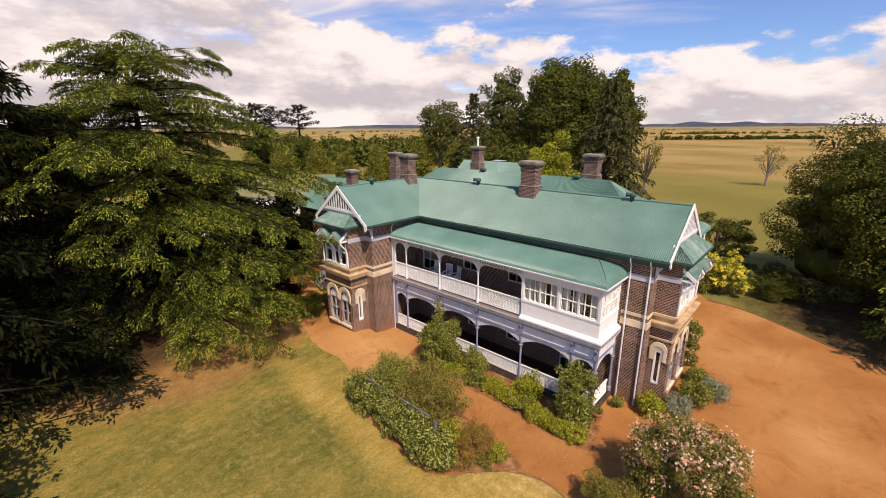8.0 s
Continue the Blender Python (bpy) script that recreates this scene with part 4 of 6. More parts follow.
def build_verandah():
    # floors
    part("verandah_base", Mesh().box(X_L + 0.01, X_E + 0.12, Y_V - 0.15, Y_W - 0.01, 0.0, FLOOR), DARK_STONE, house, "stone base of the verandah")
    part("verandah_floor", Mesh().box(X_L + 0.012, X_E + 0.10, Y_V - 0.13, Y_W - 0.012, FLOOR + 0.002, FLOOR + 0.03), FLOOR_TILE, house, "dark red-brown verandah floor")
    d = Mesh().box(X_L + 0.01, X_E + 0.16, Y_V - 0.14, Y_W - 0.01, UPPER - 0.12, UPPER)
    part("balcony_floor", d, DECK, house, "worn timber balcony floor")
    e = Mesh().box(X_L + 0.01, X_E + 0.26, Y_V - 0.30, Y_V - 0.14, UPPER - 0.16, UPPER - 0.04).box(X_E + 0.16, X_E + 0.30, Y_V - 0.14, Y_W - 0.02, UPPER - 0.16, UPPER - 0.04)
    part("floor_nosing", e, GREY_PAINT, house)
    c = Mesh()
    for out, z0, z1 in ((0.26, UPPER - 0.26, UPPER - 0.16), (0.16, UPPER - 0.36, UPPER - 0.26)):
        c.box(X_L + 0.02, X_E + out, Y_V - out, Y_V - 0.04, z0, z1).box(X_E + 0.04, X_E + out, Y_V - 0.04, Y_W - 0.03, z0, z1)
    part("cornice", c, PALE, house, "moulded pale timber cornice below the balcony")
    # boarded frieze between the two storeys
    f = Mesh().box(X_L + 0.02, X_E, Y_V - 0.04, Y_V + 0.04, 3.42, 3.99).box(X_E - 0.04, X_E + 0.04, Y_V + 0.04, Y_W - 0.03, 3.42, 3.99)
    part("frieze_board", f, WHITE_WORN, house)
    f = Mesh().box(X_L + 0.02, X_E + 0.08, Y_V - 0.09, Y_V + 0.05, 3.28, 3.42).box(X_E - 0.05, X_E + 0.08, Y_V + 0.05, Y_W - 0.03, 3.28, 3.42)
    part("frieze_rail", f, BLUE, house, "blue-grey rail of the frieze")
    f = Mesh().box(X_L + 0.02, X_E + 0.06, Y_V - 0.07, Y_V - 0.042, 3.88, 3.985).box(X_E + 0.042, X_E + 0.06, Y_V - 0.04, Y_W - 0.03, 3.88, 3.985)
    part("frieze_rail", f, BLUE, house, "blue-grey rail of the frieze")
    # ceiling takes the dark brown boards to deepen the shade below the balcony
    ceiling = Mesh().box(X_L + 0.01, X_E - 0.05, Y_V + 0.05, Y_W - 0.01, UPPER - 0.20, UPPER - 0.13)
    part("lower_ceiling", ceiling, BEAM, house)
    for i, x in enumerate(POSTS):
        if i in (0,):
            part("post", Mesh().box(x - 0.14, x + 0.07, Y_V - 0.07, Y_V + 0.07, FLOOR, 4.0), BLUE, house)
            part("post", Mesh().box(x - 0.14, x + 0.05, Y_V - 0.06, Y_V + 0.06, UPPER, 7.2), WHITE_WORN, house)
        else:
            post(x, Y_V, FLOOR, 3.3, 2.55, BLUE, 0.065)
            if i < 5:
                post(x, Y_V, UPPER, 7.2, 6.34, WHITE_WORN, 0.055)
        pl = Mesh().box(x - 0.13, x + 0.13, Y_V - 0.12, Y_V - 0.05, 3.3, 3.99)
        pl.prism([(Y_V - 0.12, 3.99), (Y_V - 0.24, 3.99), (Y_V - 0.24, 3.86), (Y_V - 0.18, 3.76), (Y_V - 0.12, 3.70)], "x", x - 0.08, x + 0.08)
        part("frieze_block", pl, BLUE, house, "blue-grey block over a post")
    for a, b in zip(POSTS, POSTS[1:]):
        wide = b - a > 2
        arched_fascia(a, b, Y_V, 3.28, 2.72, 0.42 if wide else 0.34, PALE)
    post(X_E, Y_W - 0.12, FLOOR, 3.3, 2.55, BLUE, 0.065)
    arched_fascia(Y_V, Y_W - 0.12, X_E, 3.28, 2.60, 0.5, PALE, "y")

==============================

What you will do: Output an exact copy of the material, with the pictures removed.

Solution for this problem:
8.0 s
Continue the Blender Python (bpy) script that recreates this scene with part 4 of 6. More parts follow.
def build_verandah():
    # floors
    part("verandah_base", Mesh().box(X_L + 0.01, X_E + 0.12, Y_V - 0.15, Y_W - 0.01, 0.0, FLOOR), DARK_STONE, house, "stone base of the verandah")
    part("verandah_floor", Mesh().box(X_L + 0.012, X_E + 0.10, Y_V - 0.13, Y_W - 0.012, FLOOR + 0.002, FLOOR + 0.03), FLOOR_TILE, house, "dark red-brown verandah floor")
    d = Mesh().box(X_L + 0.01, X_E + 0.16, Y_V - 0.14, Y_W - 0.01, UPPER - 0.12, UPPER)
    part("balcony_floor", d, DECK, house, "worn timber balcony floor")
    e = Mesh().box(X_L + 0.01, X_E + 0.26, Y_V - 0.30, Y_V - 0.14, UPPER - 0.16, UPPER - 0.04).box(X_E + 0.16, X_E + 0.30, Y_V - 0.14, Y_W - 0.02, UPPER - 0.16, UPPER - 0.04)
    part("floor_nosing", e, GREY_PAINT, house)
    c = Mesh()
    for out, z0, z1 in ((0.26, UPPER - 0.26, UPPER - 0.16), (0.16, UPPER - 0.36, UPPER - 0.26)):
        c.box(X_L + 0.02, X_E + out, Y_V - out, Y_V - 0.04, z0, z1).box(X_E + 0.04, X_E + out, Y_V - 0.04, Y_W - 0.03, z0, z1)
    part("cornice", c, PALE, house, "moulded pale timber cornice below the balcony")
    # boarded frieze between the two storeys
    f = Mesh().box(X_L + 0.02, X_E, Y_V - 0.04, Y_V + 0.04, 3.42, 3.99).box(X_E - 0.04, X_E + 0.04, Y_V + 0.04, Y_W - 0.03, 3.42, 3.99)
    part("frieze_board", f, WHITE_WORN, house)
    f = Mesh().box(X_L + 0.02, X_E + 0.08, Y_V - 0.09, Y_V + 0.05, 3.28, 3.42).box(X_E - 0.05, X_E + 0.08, Y_V + 0.05, Y_W - 0.03, 3.28, 3.42)
    part("frieze_rail", f, BLUE, house, "blue-grey rail of the frieze")
    f = Mesh().box(X_L + 0.02, X_E + 0.06, Y_V - 0.07, Y_V - 0.042, 3.88, 3.985).box(X_E + 0.042, X_E + 0.06, Y_V - 0.04, Y_W - 0.03, 3.88, 3.985)
    part("frieze_rail", f, BLUE, house, "blue-grey rail of the frieze")
    # ceiling takes the dark brown boards to deepen the shade below the balcony
    ceiling = Mesh().box(X_L + 0.01, X_E - 0.05, Y_V + 0.05, Y_W - 0.01, UPPER - 0.20, UPPER - 0.13)
    part("lower_ceiling", ceiling, BEAM, house)
    for i, x in enumerate(POSTS):
        if i in (0,):
            part("post", Mesh().box(x - 0.14, x + 0.07, Y_V - 0.07, Y_V + 0.07, FLOOR, 4.0), BLUE, house)
            part("post", Mesh().box(x - 0.14, x + 0.05, Y_V - 0.06, Y_V + 0.06, UPPER, 7.2), WHITE_WORN, house)
        else:
            post(x, Y_V, FLOOR, 3.3, 2.55, BLUE, 0.065)
            if i < 5:
                post(x, Y_V, UPPER, 7.2, 6.34, WHITE_WORN, 0.055)
        pl = Mesh().box(x - 0.13, x + 0.13, Y_V - 0.12, Y_V - 0.05, 3.3, 3.99)
        pl.prism([(Y_V - 0.12, 3.99), (Y_V - 0.24, 3.99), (Y_V - 0.24, 3.86), (Y_V - 0.18, 3.76), (Y_V - 0.12, 3.70)], "x", x - 0.08, x + 0.08)
        part("frieze_block", pl, BLUE, house, "blue-grey block over a post")
    for a, b in zip(POSTS, POSTS[1:]):
        wide = b - a > 2
        arched_fascia(a, b, Y_V, 3.28, 2.72, 0.42 if wide else 0.34, PALE)
    post(X_E, Y_W - 0.12, FLOOR, 3.3, 2.55, BLUE, 0.065)
    arched_fascia(Y_V, Y_W - 0.12, X_E, 3.28, 2.60, 0.5, PALE, "y")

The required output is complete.